Issue 70: Roxane Gay

About Roxane Gay

Roxane Gay’s writing appears or is forthcoming in Best American Short Stories 2012, Best Sex Writing 2012, New Stories From the Midwest 2011 and 2012, Salon, Oxford American, NOON, American Short Fiction, Indiana Review, Brevity, The Rumpus, and many others. She is the co-editor of PANK, essays editor at The Rumpus, and is currently at work on a new novel and essay collection.

A Profile of the Author

Notes on “Through the Womb”

I love to write about women who have complex relationships with their bodies and complex relationships with men. This story came about because I was talking one night with a guy, and he made this random statement about infertile women as being invisible to him. He wasn’t trying to be malicious but his words just shocked me, and I thought, “Does he have any idea what he is saying?” I kept stewing and stewing, and from there, the story started coming together about a man who loves to have children and a woman who can’t and the other woman who can, and the ways in which their lives would intersect and diverge. I also live in a small town where it is very easy to run into the former lovers of the people you date. Just around the corner from my home is a rehabilitation center/home for the elderly, and every day I drive by and see some of the elderly in the common room, sitting, mostly alone. I wanted to incorporate those things into my story as well. This is one of those stories that unfolded fairly easily. All it takes for me is a moment. I can do anything with a moment.

Notes on Reading

Every book I read shapes me as a writer in some way, by showing me craft I want to emulate, aspire to, or avoid.

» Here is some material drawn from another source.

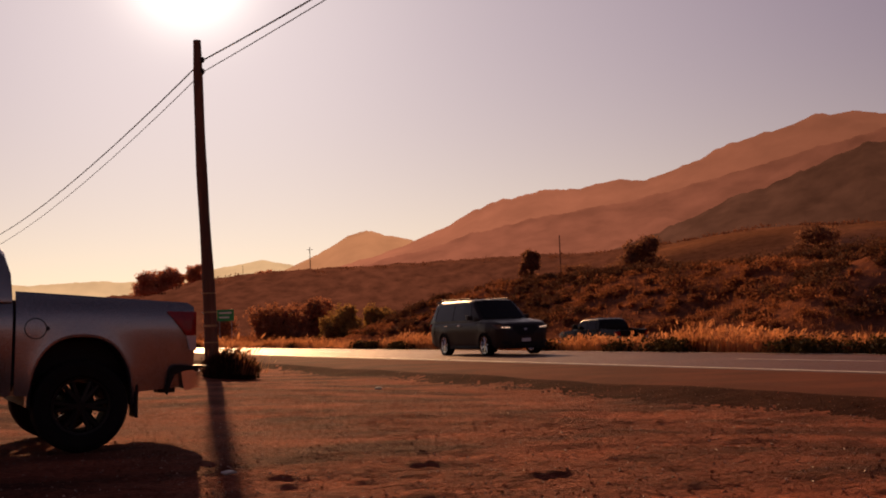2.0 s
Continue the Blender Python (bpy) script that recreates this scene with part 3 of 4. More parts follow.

I love coming back to my favorite books though. I know a book is excellent when I never tire of rereading it. The Age of Innocence, by Edith Wharton, is a book I read regularly because it always grounds me if I am feeling lost with my own writing. The intricate detail, the muted emotional torment, the sharpness of the social responsibilities—I am enthralled by all of it. I also love rereading the Little House on the Prairie books—the lovely descriptions, the unwavering hopes of the Ingalls family, the profound sense of place. When I reread these books, I sink into them because they are so familiar and deeply satisfying. They remind me of how I want readers to feel when they read my own writing.